**What the task asks**
Go through the data below. List every line that holds the word "recreates".

# Start of Provided data

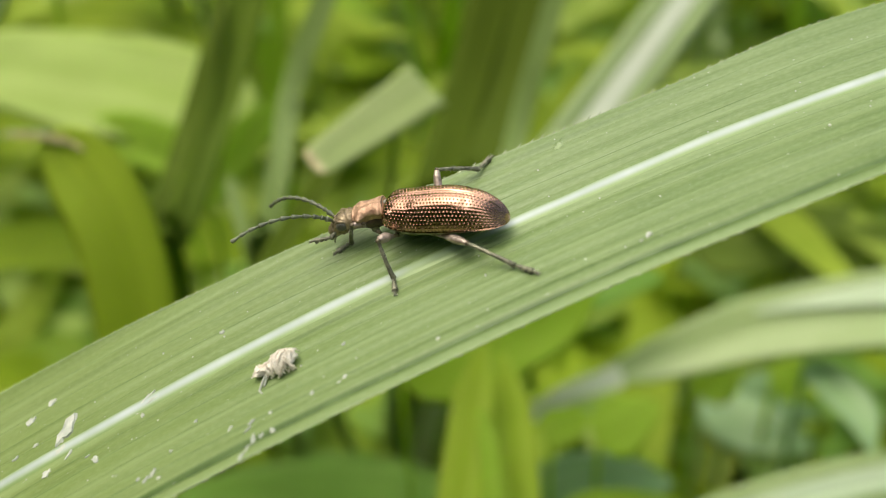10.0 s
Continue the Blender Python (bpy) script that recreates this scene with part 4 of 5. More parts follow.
def build_beetle():
    beetle = new("reed_beetle")
    tagged(beetle, "coppery bronze beetle cleaning its legs on the broad grass blade", "beetle")
    for side in (1, -1):
        part("wing_case", wing_case(side), BRONZE, beetle, "shiny bronze wing case with rows of pits")
    part("scutellum", ball((-0.10, 0, 0.76), (0.24, 0.20, 0.09), 3), FEELER_PALE, beetle, "small pale downy shield between the wing cases")
    part("abdomen", rough_up(lathe((0.05, -0.4, -1.5, -3.2, -5.0, -6.0, -6.35), (0.6, 1.02, 1.28, 1.26, 0.98, 0.5, 0.1), (0.42, 0.62, 0.72, 0.62, 0.42, 0.25, 0.1), (0.1, 0.0, -0.04, 0.0, 0.08, 0.12, 0.12), 1.0), 0.02, 4.0), BELLY, beetle, "silvery olive hairy underside")
    neck = part("pronotum", neck_shield(), BRONZE_NECK, beetle, "finely wrinkled copper neck shield")
    part("neck_rim", tube([(0.02, 0.70 * math.cos(a), 0.13 + 0.64 * math.sin(a)) for a in np.linspace(-0.3, 3.44, 14)], (0.045, 0.045), 8, 40), HEAD_DARK, neck)
    part("neck_spine", ball((1.25, 0.62, -0.06), (0.16, 0.10, 0.10), 2), HEAD_DARK, neck)
    part("neck_belly", rough_up(lathe((0.0, 0.5, 1.1, 1.65), (0.50, 0.56, 0.54, 0.40), (0.35, 0.42, 0.38, 0.26), (-0.28, -0.30, -0.28, -0.22), 1.0), 0.02, 4.0), UNDERNECK, neck)
    head = part("head", rough_up(lathe((-0.45, -0.1, 0.30, 0.60, 0.95, 1.20, 1.36, 1.44), (0.50, 0.62, 0.66, 0.62, 0.48, 0.40, 0.30, 0.16), (0.42, 0.54, 0.58, 0.54, 0.42, 0.32, 0.24, 0.14), (0.0, 0.02, 0.0, -0.05, -0.16, -0.24, -0.30, -0.32), 1.05, 60, 48), 0.07, 6.0, 5), HEAD_BRONZE, beetle, "small downy bronze head")
    for y in (1, -1):
        part("eye", ball((0.43, y * 0.56, 0.06), (0.30, 0.19, 0.28), 3), EYE, head, "round dark grey eye")
        part("brow", tube([(0.12, y * 0.55, 0.22), (0.40, y * 0.58, 0.37), (0.72, y * 0.46, 0.26)], (0.06, 0.09, 0.05), 8, 12), HEAD_BRONZE, head)
        part("cheek", ball((0.80, y * 0.36, -0.30), (0.26, 0.16, 0.20), 2), HEAD_BRONZE, head)
        part("mandible", tube([(1.20, y * 0.20, -0.40), (1.42, y * 0.19, -0.54), (1.50, y * 0.05, -0.66)], (0.12, 0.11, 0.03), 8, 9), HEAD_DARK, head)
        palp = part("palp", tube([(1.05, y * 0.24, -0.46), (1.22, y * 0.32, -0.66), (1.30, y * 0.30, -0.78)], (0.05, 0.06, 0.05), 7, 9), SHIN, head)
        part("palp_tip", tube([(1.30, y * 0.30, -0.77), (1.36, y * 0.27, -0.88), (1.42, y * 0.24, -0.97)], (0.05, 0.065, 0.02), 7, 8), SHIN, palp)
        part("antenna_socket", ball((0.80, y * 0.20, 0.28), (0.16, 0.13, 0.13), 2), HEAD_DARK, head)
    part("labrum", ball((1.30, 0, -0.34), (0.17, 0.24, 0.13), 2), HEAD_DARK, head)
    part("face_groove", tube([(0.25, 0, 0.57), (0.55, 0, 0.49), (0.85, 0, 0.25)], (0.02, 0.04, 0.02), 6, 12), HEAD_DARK, head)
    part("breast", rough_up(lathe((0.25, -0.1, -0.9, -1.8, -2.6), (0.30, 0.62, 0.86, 0.90, 0.5), (0.20, 0.34, 0.42, 0.40, 0.2), (-0.40, -0.46, -0.52, -0.46, -0.4), 1.0), 0.02, 4.0), BELLY, beetle)
    legs = {(kind, side): build_leg(kind, beetle) for kind in LEG for side in (1, -1)}
    feelers = {1: build_antenna(beetle), -1: build_antenna(beetle)}
    for kind, side in legs:
        x, y, z = HIP[kind]
        part("coxa", ball((x, side * (y - 0.05), z + 0.02), (0.24, 0.20, 0.22), 2), BELLY, beetle)
    return beetle, neck, head, legs, feelers


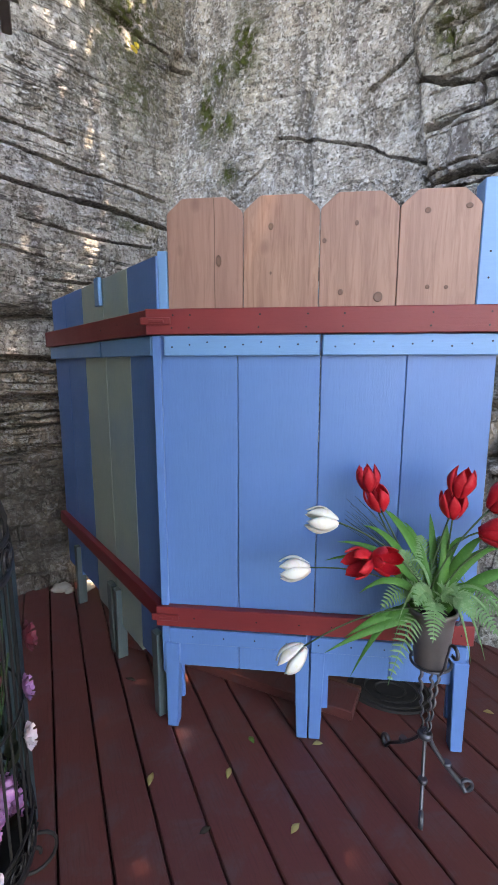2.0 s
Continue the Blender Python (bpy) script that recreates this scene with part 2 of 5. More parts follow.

# End of Provided data

**Answer to this task**
Continue the Blender Python (bpy) script that recreates this scene with part 4 of 5. More parts follow.
Continue the Blender Python (bpy) script that recreates this scene with part 2 of 5. More parts follow.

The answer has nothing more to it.